Data shown:
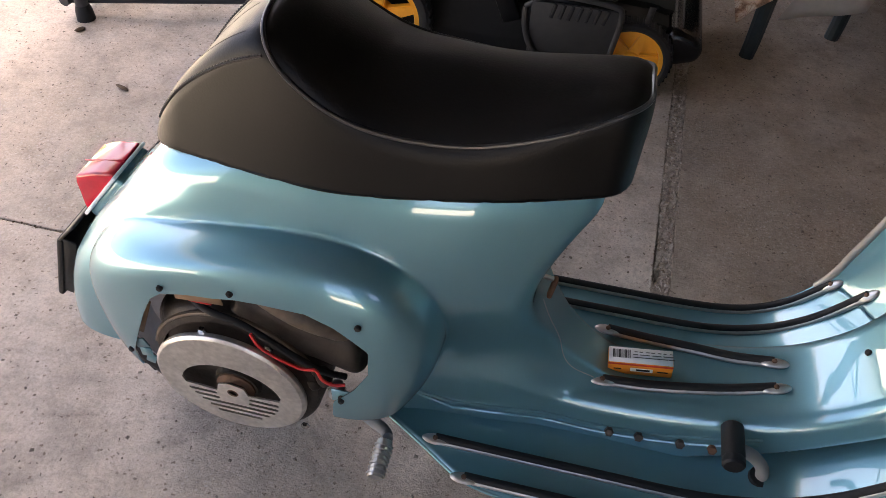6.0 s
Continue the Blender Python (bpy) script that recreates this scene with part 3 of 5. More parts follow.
part("column", behind_shield(tube_path(bmesh.new(), [(0.862, 0, 0.42), (0.823, 0, 0.605), (0.749, 0, 0.797)], [0.055, 0.039, 0.0318], 28)), PAINT, scooter, "pale blue steering column cover")
part("collar", behind_shield(tube_path(bmesh.new(), [(0.7485, 0, 0.799), (0.7455, 0, 0.8065)], 0.0335, 28)), SILVER, scooter, "worn bright collar")
hole = Matrix.Translation((0.7515, -0.0285, 0.757)) @ Vector((-0.42, -0.90, -0.10)).to_track_quat("Z", "Y").to_matrix().to_4x4()
part("column_hole", lathe(bmesh.new(), [(0, 0.0012), (0.0135, 0.0012), (0.015, -0.004)], hole, 18), DARK, scooter, "open hole in the column")
part("hole_stopper", box(bmesh.new(), (0.017, 0.024, 0.008), hole @ Matrix.Translation((0.002, -0.004, 0.003)) @ Matrix.Rotation(radians(25), 4, "Z"), 0.004, 2), BROWN, scooter, "brown stopper in the column hole")

# seat
seat_top = curve_fn([(-0.17, 0.600), (-0.13, 0.652), (-0.09, 0.697), (-0.04, 0.743), (0.0, 0.770), (0.03, 0.779), (0.06, 0.764), (0.09, 0.742), (0.13, 0.720), (0.2, 0.708), (0.28, 0.713), (0.34, 0.729), (0.40, 0.750), (0.44, 0.758)])
seat_low = curve_fn([(-0.17, 0.596), (-0.1, 0.606), (0, 0.608), (0.1, 0.609), (0.2, 0.619), (0.3, 0.630), (0.44, 0.648)])
seat_w = curve_fn([(-0.17, 0.052), (-0.13, 0.068), (-0.08, 0.080), (0, 0.093), (0.08, 0.101), (0.16, 0.102), (0.24, 0.096), (0.32, 0.082), (0.38, 0.067), (0.44, 0.052)])

seat_crown = curve_fn([(0.03, 0.0), (0.06, 0.006), (0.12, 0.019), (0.2, 0.027), (0.28, 0.022), (0.36, 0.010), (0.42, 0.0), (0.45, 0.0)])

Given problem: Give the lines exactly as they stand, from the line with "Continue the Blender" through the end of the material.

Task solution:
Continue the Blender Python (bpy) script that recreates this scene with part 3 of 5. More parts follow.
part("column", behind_shield(tube_path(bmesh.new(), [(0.862, 0, 0.42), (0.823, 0, 0.605), (0.749, 0, 0.797)], [0.055, 0.039, 0.0318], 28)), PAINT, scooter, "pale blue steering column cover")
part("collar", behind_shield(tube_path(bmesh.new(), [(0.7485, 0, 0.799), (0.7455, 0, 0.8065)], 0.0335, 28)), SILVER, scooter, "worn bright collar")
hole = Matrix.Translation((0.7515, -0.0285, 0.757)) @ Vector((-0.42, -0.90, -0.10)).to_track_quat("Z", "Y").to_matrix().to_4x4()
part("column_hole", lathe(bmesh.new(), [(0, 0.0012), (0.0135, 0.0012), (0.015, -0.004)], hole, 18), DARK, scooter, "open hole in the column")
part("hole_stopper", box(bmesh.new(), (0.017, 0.024, 0.008), hole @ Matrix.Translation((0.002, -0.004, 0.003)) @ Matrix.Rotation(radians(25), 4, "Z"), 0.004, 2), BROWN, scooter, "brown stopper in the column hole")

# seat
seat_top = curve_fn([(-0.17, 0.600), (-0.13, 0.652), (-0.09, 0.697), (-0.04, 0.743), (0.0, 0.770), (0.03, 0.779), (0.06, 0.764), (0.09, 0.742), (0.13, 0.720), (0.2, 0.708), (0.28, 0.713), (0.34, 0.729), (0.40, 0.750), (0.44, 0.758)])
seat_low = curve_fn([(-0.17, 0.596), (-0.1, 0.606), (0, 0.608), (0.1, 0.609), (0.2, 0.619), (0.3, 0.630), (0.44, 0.648)])
seat_w = curve_fn([(-0.17, 0.052), (-0.13, 0.068), (-0.08, 0.080), (0, 0.093), (0.08, 0.101), (0.16, 0.102), (0.24, 0.096), (0.32, 0.082), (0.38, 0.067), (0.44, 0.052)])

seat_crown = curve_fn([(0.03, 0.0), (0.06, 0.006), (0.12, 0.019), (0.2, 0.027), (0.28, 0.022), (0.36, 0.010), (0.42, 0.0), (0.45, 0.0)])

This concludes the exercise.